Why isn’t writing easier? Looking at the resources that contemporary authors have at their disposal, it’s easy to conclude that we should all be perfect writing machines: word processing software has made the physical process of writing more streamlined than ever, Google and Amazon have given us access to a world of information that would have been inconceivable even fifteen years ago, and research, editing, and revision have been made immeasurably more efficient. And yet writing itself doesn’t seem all that much easier than before. The amount of time a professional novelist needs to spend writing each day—let’s say three or four hours—hasn’t decreased since Trollope, and for most of us, it still takes a year or two to write a decent novel.
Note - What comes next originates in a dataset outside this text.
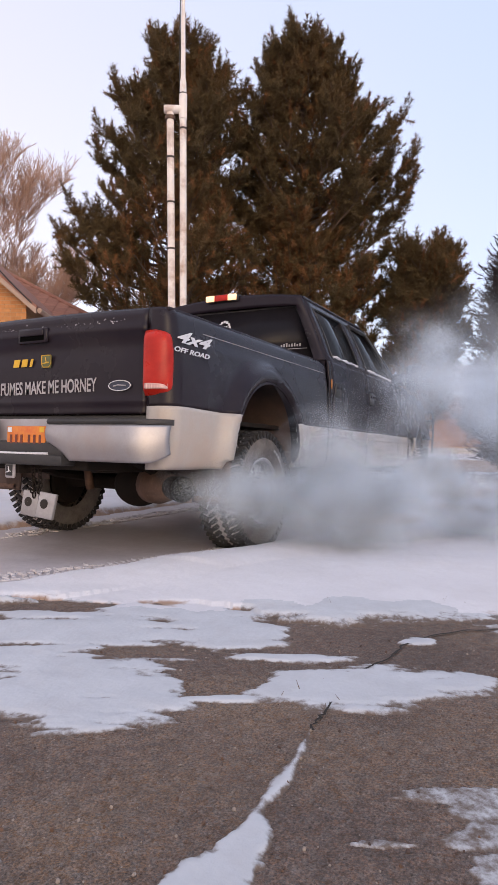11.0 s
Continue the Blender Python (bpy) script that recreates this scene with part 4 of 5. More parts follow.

So what happened? In some ways, it’s an example of the paradox of labor-saving devices: instead of having more leisure time, we create more work for ourselves. It also reflects the fact that the real work of writing a novel is rarely connected to how fast you can type. But I prefer to think of it as a variation on Blinn’s Law. As graphics pioneer James Blinn first pointed out, in animation, rendering time remains constant, even as computers get faster. An artist gets accustomed to waiting a certain number of hours for an image to render, so as hardware improves, instead of using it to save time, he employs it to render more complex graphics. This is why rendering time at Pixar has remained essentially constant over the past fifteen years. (Although the difference between Toy Story and Cars 2 is a reminder that rendering isn’t everything.)

Similarly, whatever time I save by writing on a laptop rather than a manual typewriter is canceled out by the hours I spend making additional small changes and edits along the way. The Icon Thief probably went through eighteen substantial drafts before the final version was delivered to my publisher, an amount of revision and rewriting that would have been unthinkable without Word. Is the novel better as a result? On a purely technical level, yes. Is the underlying story more interesting than if I’d written it by hand? Probably not. Blinn’s Law tells us that the leaves and grass in the background of a shot will look increasingly great, but it says nothing about the quality of storytelling. Which seems to imply that the countless tiny changes that a writer like me makes to each draft are only a waste of effort.

And yet here’s the thing: I still needed all that time. No matter how efficient the physical side of the process becomes, it’s still desirable for a writer to live with a novel, or a studio to live with a movie, for at least a year or so. For most of us, there seems to be a fixed gestation period for decent art, a minimum amount of time that a story needs to simmer and evolve. The endless small revisions aren’t the point: the point is that while you’re shifting a paragraph here or there, the story is growing in your head in unexpected ways. Even as you fiddle with the punctuation, seismic changes are taking place. But for this to happen, you need to be at your desk for a certain number of hours. So what do we do in the meantime? We do what Pixar does: we render. That’s the wonderful paradox of efficiency: it allows us, as artists, to get the inefficiency we sometimes need.